This is a cross-post of a recent item I wrote for Investigative Reporters and Editors’ On the Road blog. “Ghost Factories” was perhaps the most fun, interesting and well-executed project I’ve done at USA TODAY, largely because the people and process worked so well. This covers all the moving parts:
* * *
In April, after USA TODAY published its Ghost Factories investigation into forgotten lead smelters, we heard from several people who wanted to know more about how the project came together — particularly the online package that included details on more than 230 of the former factories.
The following is an expanded version of a post originally sent to IRE’s NICAR-L mailing list:
Alison Young was the lead reporter who conceived the idea for the project.

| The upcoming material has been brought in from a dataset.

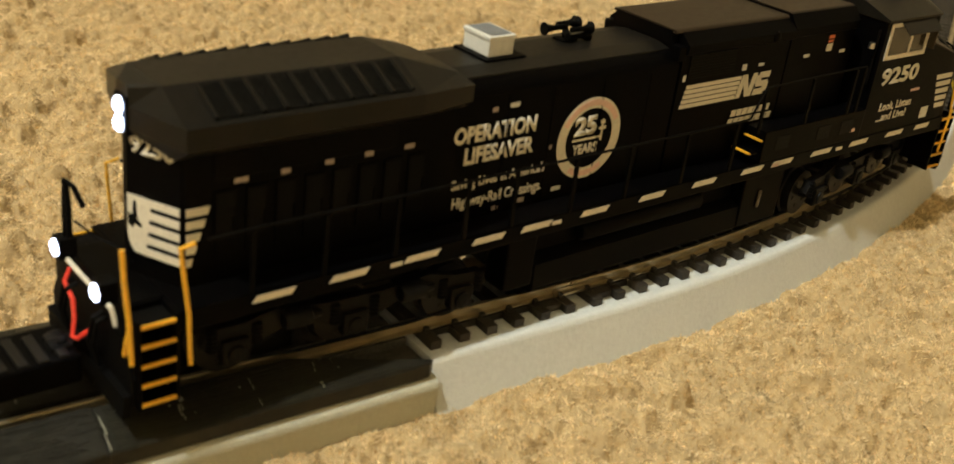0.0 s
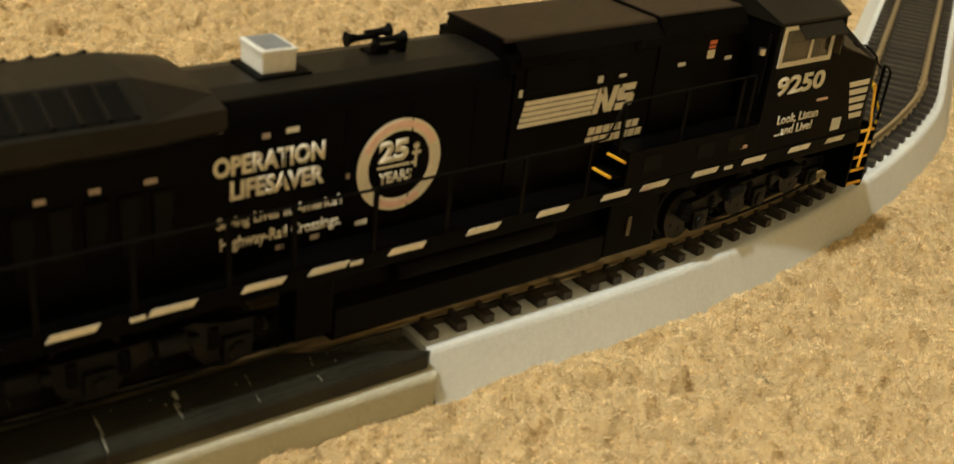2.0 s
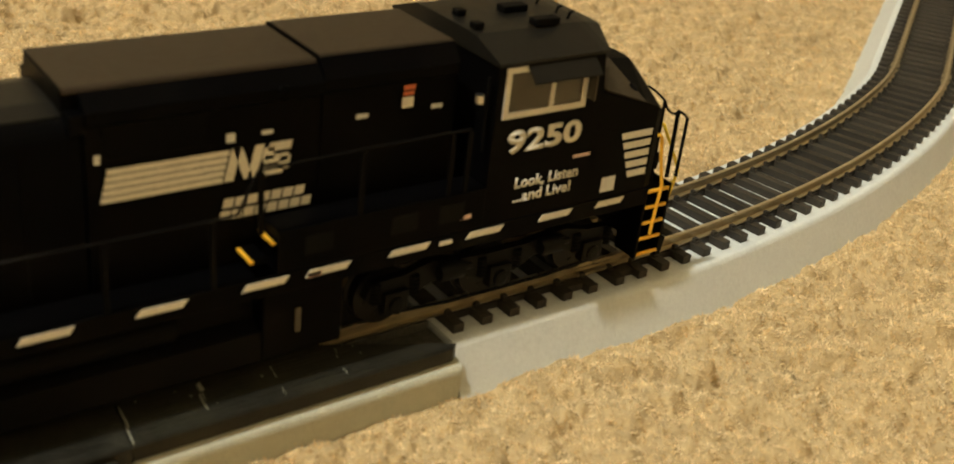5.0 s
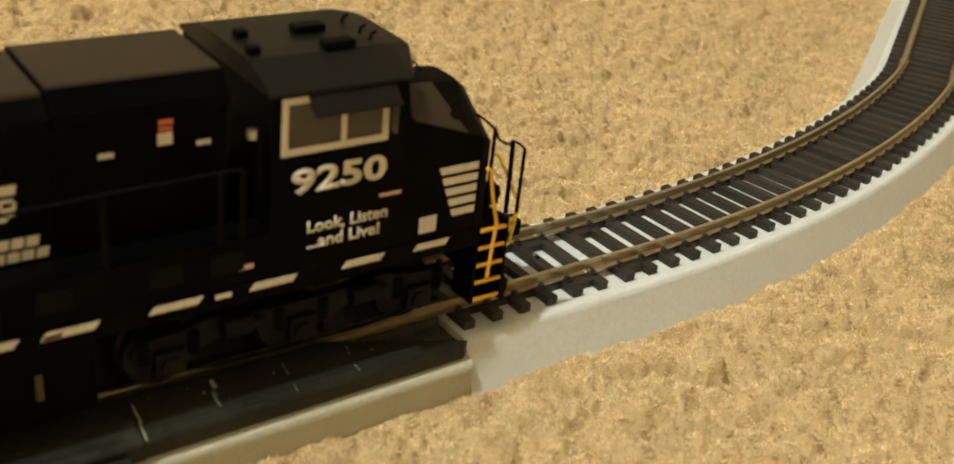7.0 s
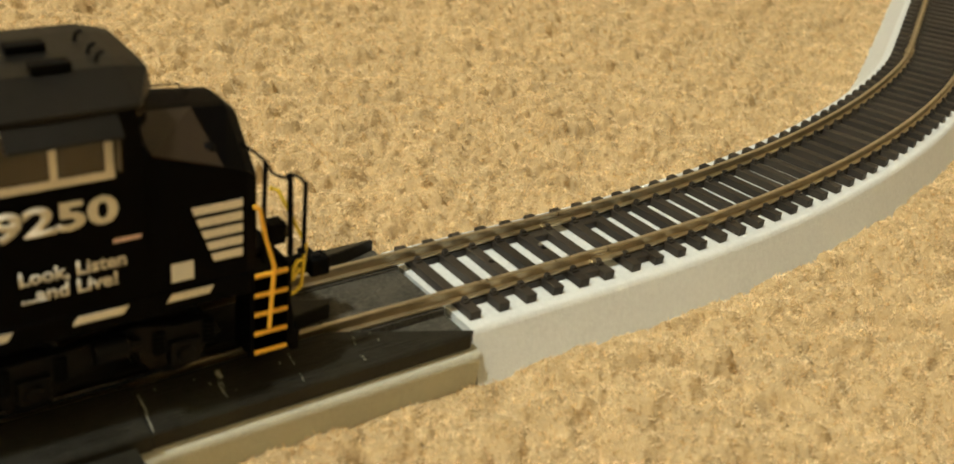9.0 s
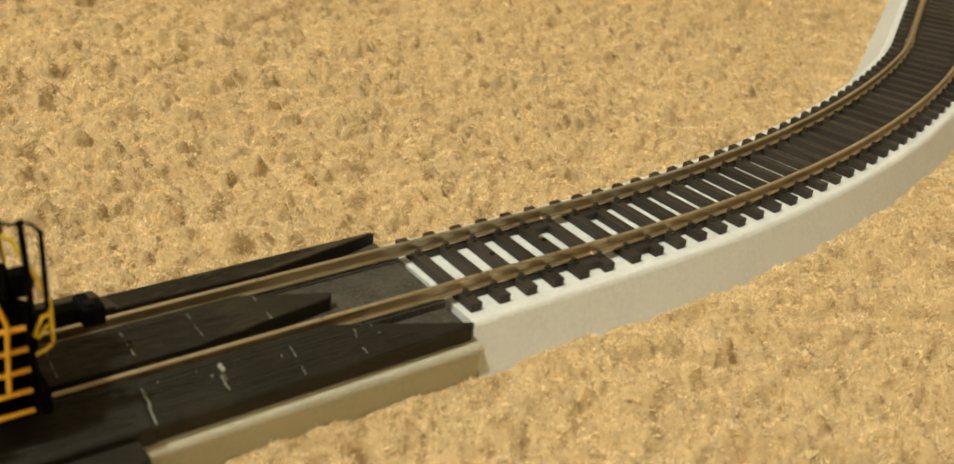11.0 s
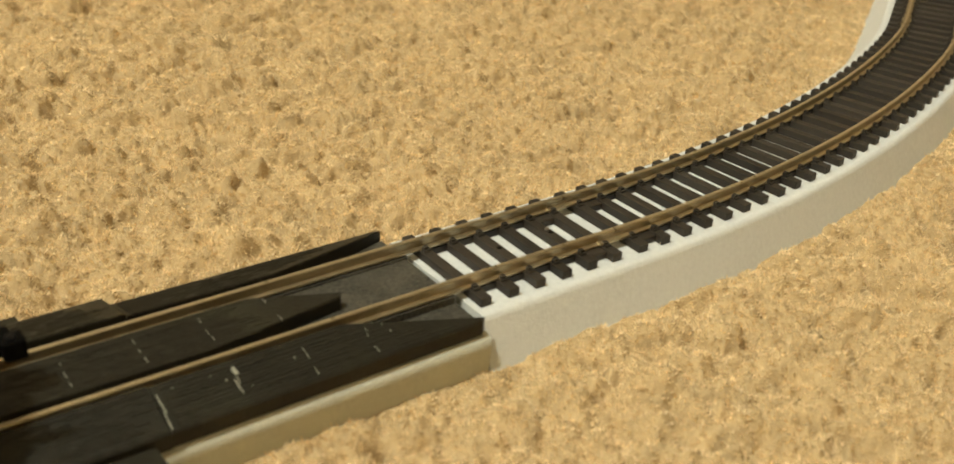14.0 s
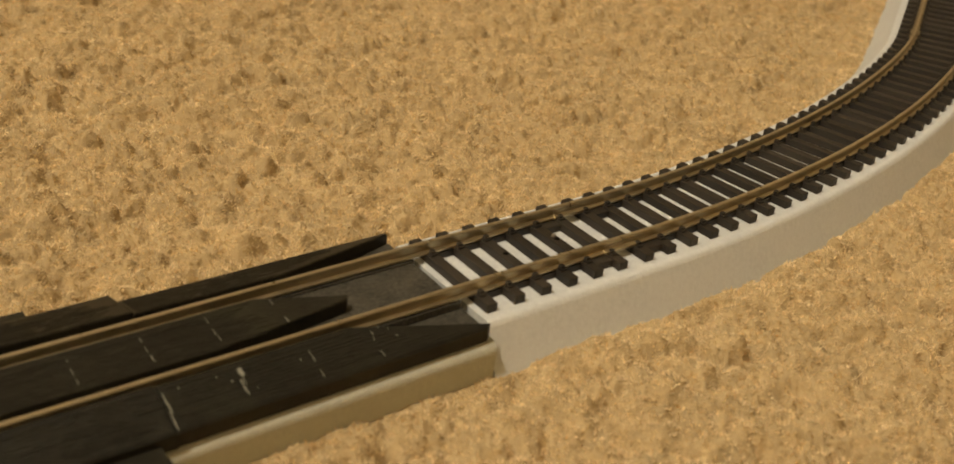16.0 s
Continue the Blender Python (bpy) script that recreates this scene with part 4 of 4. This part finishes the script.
        trucks.append((truck, xc, sets))
    ZK[0] = 1.0
    return loco, trucks


# ---------------- build ----------------
room()
carpet()
bed()
pad(track())
LOCO, TRUCKS = locomotive()

# rear truck's distance past the joint, mm
S_ROWS = [(0.0, -57.90), (0.5, -68.31), (1.0, -79.45), (1.5, -91.34), (2.0, -104.20), (2.5, -118.97), (3.0, -134.64), (3.5, -150.53), (4.0, -165.15), (4.6, -180.9), (5.2, -194.9), (5.8, -207.8), (6.5, -222.79), (7.0, -235.41), (7.5, -247.43), (8.0, -258.94), (8.5, -269.80), (9.0, -281.31), (9.6, -294.8), (10.2, -308.0), (10.8, -319.8), (11.5, -329.9), (12.0, -332.7), (13.0, -334.9), (13.5, -335.7), (14.0, -337.8), (14.5, -341.3), (15.0, -344.2), (15.5, -348.0), (16.0, -352.0)]


def s_at(t):
    ts = [r[0] for r in S_ROWS]
    return float(np.interp(t, ts, [r[1] for r in S_ROWS]))


def chord(s):
    """Both truck centres for a rear truck at s, and the second one's place along the track."""
    ax, ay, _ = track_at(s)
    lo, hi = s, s + 300
    for _ in range(50):
        m = (lo + hi) / 2
        bx, by, _ = track_at(m)
        if math.hypot(bx - ax, by - ay) < 160:
            lo = m
        else:
            hi = m
    bx, by, _ = track_at(lo)
    return ax, ay, bx, by, lo


def motions():
    rows, yaw = [], {}
    for t, s in S_ROWS:
        ax, ay, bx, by, sf = chord(s)
        head = math.atan2(by - ay, bx - ax)
        rows.append((t, pose((ax + bx) / 2 * S, (ay + by) / 2 * S, RH * S, 0, 0, math.degrees(head))))
        yaw[t] = (math.degrees(track_at(s)[2] - head), math.degrees(track_at(sf)[2] - head))
    walk(LOCO, rows)
    for i, (truck, xc, sets) in enumerate(TRUCKS):
        walk(truck, [(t, pose(xc * S, 0, 0, 0, 0, yaw[t][i])) for t, _ in S_ROWS])
        for wset, ax in sets:
            walk(wset, [(k * 0.25, pose(ax * S, 0, 6.0 * S, 0, math.degrees(s_at(k * 0.25) / 6.0), 0)) for k in range(65)])


motions()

In late 2010, she came to me with a couple of PDFs showing a list of suspected lead smelter sites, which I parsed into a spreadsheet and plotted on a Google map for her to research. Then she started digging, as one of our editors said, “Armed only with faded photographs, tattered phone directories, obscure zoning records, archival maps, fuzzy memories of residents and shockingly incomplete EPA studies.”
In December 2010, she began filing the first of more than 140 FOIA requests. The requests produced thousands of pages of government documents related to the sites, and to catalog them she created a project inside DocumentCloud. The product was extremely helpful both for organizing documents and for presentation. Brad Heath of our investigative team would later use the DocumentCloud API to integrate metadata from the documents — particularly their titles — into our database so we could present them online. He also used the API to batch-publish all 372 documents that were included in the project. (He did most of the work using python-documentcloud, a Python wrapper by the Los Angeles Times’ Ben Welsh that makes it easy to interact with the API programmatically.)